OS TEMPOS QUE CORREM. Miguel Vale de Almeida


17.6.03  


M****
Esta é a Lisboa que deveria ser mostrada aos turistas, em vez das pitorescas imagens do rio. Porquê? Porque esta é que é a Lisboa real, da maioria dos seus habitantes. Mais: isto não se passa num qualquer subúrbio de terceiro mundo ou num "bairro social" (onde, de qualquer modo, não deveria passar-se...). Passa-se dentro dos limites da cidade, numa zona de classe média. Lisboa é isto: zonas "expectantes", sem ajardinamento, com lixo, ladeadas de passeios para estacionamento de carros. Aquele poste de candeeiro no meio, já agora, não dá luz. Entretanto, Santana Lopes decidiu alcatroar a rua toda, que nem precisava. Para quê?
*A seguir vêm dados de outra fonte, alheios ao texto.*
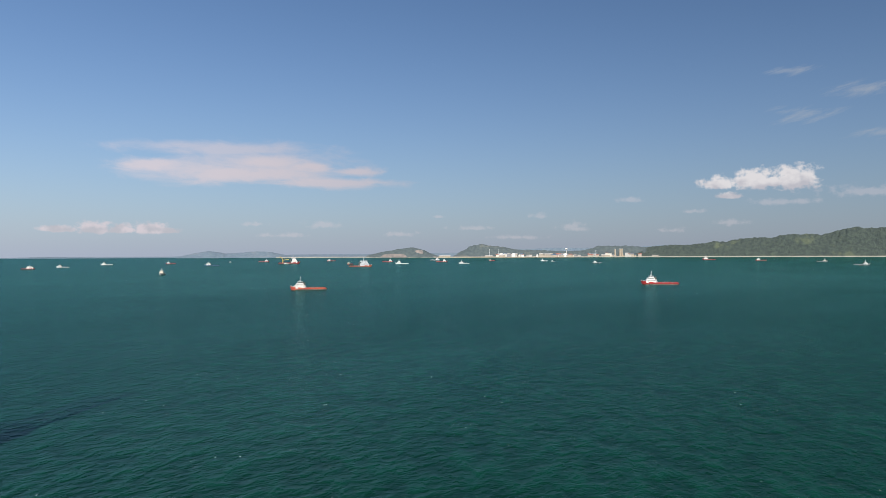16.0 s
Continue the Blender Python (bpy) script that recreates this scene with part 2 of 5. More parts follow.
M = {
    "blue": mat("blue_hull_paint", (0.020, 0.066, 0.245), 0.45, second=(0.015, 0.048, 0.175), spread=0.8, scale=0.1, streak=0.55, rust=0.2, bump=0.15),
    "stern_blue": mat("streaked_dark_blue_hull_paint", (0.020, 0.058, 0.185), 0.5, second=(0.024, 0.046, 0.105), spread=0.9, scale=0.2, streak=0.7, rust=0.5, smear=0.4),
    "pale_blue": mat("pale_blue_hull_paint", (0.17, 0.29, 0.50), 0.5, second=(0.11, 0.20, 0.38), spread=0.8, scale=0.12, streak=0.6, rust=0.6),
    "pale_stern": mat("sunlit_pale_blue_paint", (0.46, 0.55, 0.66), 0.55, second=(0.36, 0.44, 0.56), spread=0.8, scale=0.2, streak=0.5, rust=0.7),
    "navy": mat("navy_platform_paint", (0.012, 0.035, 0.14), 0.5, second=(0.010, 0.024, 0.08), spread=0.8, scale=0.5, rust=0.3),
    "edge": mat("olive_yellow_edge_paint", (0.30, 0.27, 0.07), 0.6, second=(0.20, 0.24, 0.07), spread=0.9, scale=0.3, rust=0.6),
    "wash": mat("chalky_run_off_stain", (0.20, 0.24, 0.27), 0.7, second=(0.08, 0.12, 0.17), spread=0.9, scale=0.8, streak=0.6),
    "white": mat("white_paint", (0.72, 0.71, 0.68), 0.5, second=(0.60, 0.57, 0.52), spread=0.7, scale=0.35, streak=0.45, rust=0.6),
    "cream": mat("cream_paint", (0.60, 0.57, 0.48), 0.55, second=(0.38, 0.34, 0.27), spread=0.7, scale=0.5, streak=0.4, rust=0.5),
    "grey": mat("grey_paint", (0.32, 0.34, 0.35), 0.5, second=(0.22, 0.23, 0.24), spread=0.7, scale=0.4, streak=0.4, rust=0.4),
    "lightgrey": mat("pale_grey_paint", (0.52, 0.54, 0.56), 0.45, second=(0.40, 0.42, 0.44), spread=0.7, scale=0.3, streak=0.35, rust=0.25),
    "clad": mat("dull_grey_cladding", (0.36, 0.38, 0.40), 0.45, second=(0.28, 0.30, 0.32), spread=0.7, scale=0.3, streak=0.35, rust=0.2),
    "steel": mat("weathered_steel", (0.21, 0.205, 0.20), 0.5, 0.3, second=(0.13, 0.11, 0.09), spread=0.8, scale=0.7, rust=0.6),
    "dark": mat("dark_steel", (0.045, 0.043, 0.042), 0.55, 0.2, second=(0.09, 0.075, 0.06), spread=0.8, scale=0.8, rust=0.4),
    "brown": mat("rusty_pipe_steel", (0.22, 0.14, 0.09), 0.7, 0.1, second=(0.10, 0.07, 0.05), spread=0.8, scale=0.9, rust=0.5),
    "tan": mat("tan_paint", (0.40, 0.33, 0.24), 0.6, second=(0.26, 0.21, 0.15), spread=0.7, scale=0.6, rust=0.5),
    "yellow": mat("yellow_safety_paint", (0.44, 0.32, 0.07), 0.5, second=(0.30, 0.23, 0.08), spread=0.6, scale=0.9, rust=0.35),
    "red": mat("dark_red_crane_paint", (0.34, 0.013, 0.045), 0.42, second=(0.22, 0.01, 0.03), spread=0.7, scale=0.5, streak=0.3),
    "green": mat("green_deck_paint", (0.15, 0.27, 0.06), 0.8, second=(0.24, 0.20, 0.08), spread=1.0, scale=0.35, rust=0.6),
    "heli": mat("green_helideck_paint", (0.045, 0.15, 0.035), 0.95, second=(0.06, 0.17, 0.05), spread=0.6, scale=0.3),
    "black": mat("black_rubber", (0.018, 0.018, 0.018), 0.7),
    "orange": mat("orange_lifeboat_paint", (0.62, 0.13, 0.05), 0.5, second=(0.66, 0.3, 0.16), spread=0.5, scale=0.6),
    "shipred": mat("red_ship_paint", (0.36, 0.022, 0.024), 0.45, second=(0.24, 0.02, 0.02), spread=0.7, scale=0.3, streak=0.3, rust=0.3),
    "shiporange": mat("orange_ship_paint", (0.42, 0.07, 0.035), 0.45, second=(0.40, 0.13, 0.06), spread=0.7, scale=0.3, streak=0.3, rust=0.3),
    "shipblue": mat("blue_ship_paint", (0.05, 0.11, 0.2), 0.45, spread=0.6, scale=0.3, streak=0.3, rust=0.3),
    "shipgrey": mat("grey_ship_paint", (0.2, 0.21, 0.22), 0.5, spread=0.6, scale=0.3, streak=0.4, rust=0.4),
    "wooddeck": mat("worn_wood_deck", (0.30, 0.17, 0.09), 0.75, second=(0.2, 0.12, 0.07), spread=0.7, scale=0.8),
    "glass": mat("dark_window_glass", (0.012, 0.016, 0.02), 0.08, coat=0.5),
    "bottom": mat("black_shade_bottom_paint", (0.012, 0.011, 0.012), 0.8, second=(0.022, 0.015, 0.012), spread=0.8, scale=0.4),
    "boot": mat("pale_fouled_waterline", (0.38, 0.25, 0.19), 0.7, second=(0.16, 0.09, 0.07), spread=0.9, scale=0.5),
    "shipworn": mat("weathered_orange_red_hull", (0.36, 0.028, 0.026), 0.5, second=(0.50, 0.20, 0.08), spread=0.7, scale=0.45, streak=0.3, rust=0.4),
    "portwhite": mat("white_port_wall", (0.60, 0.57, 0.55), 0.6, second=(0.5, 0.47, 0.44), spread=0.7, scale=0.06),
    "cabinet": mat("orange_brown_paint", (0.50, 0.32, 0.16), 0.6, second=(0.36, 0.2, 0.1), spread=0.7, scale=0.6, rust=0.4),
    "faded": mat("faded_white_lettering_paint", (0.36, 0.42, 0.50), 0.6, second=(0.1, 0.12, 0.18), spread=0.8, scale=1.2),
    "stain": mat("rubbed_grey_blue_paint", (0.09, 0.105, 0.14), 0.6, second=(0.04, 0.05, 0.09), spread=0.9, scale=0.8, streak=0.6, rust=0.5),
    "mark": mat("white_marking_paint", (0.8, 0.8, 0.78), 0.5, spread=0.4, scale=1.5),
    "leg": leg_paint("dark_blue_leg_paint", (0.024, 0.047, 0.078), (0.34, 0.31, 0.295), 42.0, 0.3),
    "rusty_leg": leg_paint("rusty_blue_leg_paint", (0.024, 0.047, 0.078), (0.34, 0.24, 0.19), 54.0, 1.0),
    "leg2": leg_paint("dark_grey_leg_paint", (0.07, 0.075, 0.08), (0.42, 0.39, 0.36), 40.0, 0.4),
    "bow_chord": leg_paint("striped_chord_paint", (0.5, 0.05, 0.05), (0.44, 0.30, 0.23), 58.0, 0.8, (7.9, (0.62, 0.57, 0.55), (0.38, 0.04, 0.055), 1.2)),
    "bow_brace": leg_paint("striped_brace_paint", (0.5, 0.05, 0.05), (0.42, 0.34, 0.30), 54.0, 0.6, (13.7, (0.6, 0.55, 0.54), (0.36, 0.04, 0.06), 3.0)),
    "bow_brace2": leg_paint("white_and_red_brace_paint", (0.5, 0.05, 0.05), (0.55, 0.50, 0.48), 38.0, 0.4, (13.7, (0.72, 0.68, 0.68), (0.42, 0.05, 0.07), 3.0)),
    "derrick": mat("galvanised_derrick_steel", (0.25, 0.245, 0.24), 0.45, 0.25, second=(0.26, 0.24, 0.22), spread=0.8, scale=0.4, rust=0.4),
    "derrick_low": mat("tarnished_derrick_steel", (0.14, 0.14, 0.15), 0.5, 0.25, second=(0.20, 0.16, 0.13), spread=0.8, scale=0.4, rust=0.5),
    "growth": mat("marine_growth_crust", (0.42, 0.36, 0.27), 0.9, second=(0.2, 0.18, 0.12), spread=0.9, scale=2.0),
    "quarry": mat("bare_quarry_rock", (0.22, 0.18, 0.165), 0.9, second=(0.09, 0.095, 0.095), spread=0.9, scale=0.05),
    "portgrey": mat("weathered_port_wall", (0.40, 0.385, 0.36), 0.7, second=(0.28, 0.265, 0.24), spread=0.8, scale=0.05),
    "porttan": mat("weathered_tan_wall", (0.34, 0.29, 0.23), 0.7, second=(0.22, 0.2, 0.17), spread=0.8, scale=0.05),
    "sand": mat("pale_shore_sand", (0.34, 0.30, 0.25), 0.9, second=(0.2, 0.18, 0.15), spread=0.8, scale=0.02),
    "roof": mat("red_roof_sheet", (0.30, 0.11, 0.08), 0.6, spread=0.6, scale=0.05),
}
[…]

Para satisfazer os automobilistas, pois toda a gente sabe que a maior parte das pessoas está-se nas tintas para o arranjo urbano, preocupando-se mais com os carros, a "mobilidade" e uma vontade doida de chegar depressa aos sítios - num país onde, de qualquer modo, as pessoas chegam atrasadas por desrespeito e desleixo e não por causa do trânsito. É caso para dizer que Santana Lopes e a maior parte dos lisboetas estão feitos um para os outros. Armado em cidadão electrónico, mandei um mail para a CML. A resposta, surreal, dizia que não havia nenhum problema, que tudo estava tratado - um pouco como se o funcionário nem sequer tivesse percebido a que problema eu me referia. Nós, antropólogos, chamamos a isto relativismo cognitivo. Em linguagem plebeia: quem está habituado à m****, não vê a m****.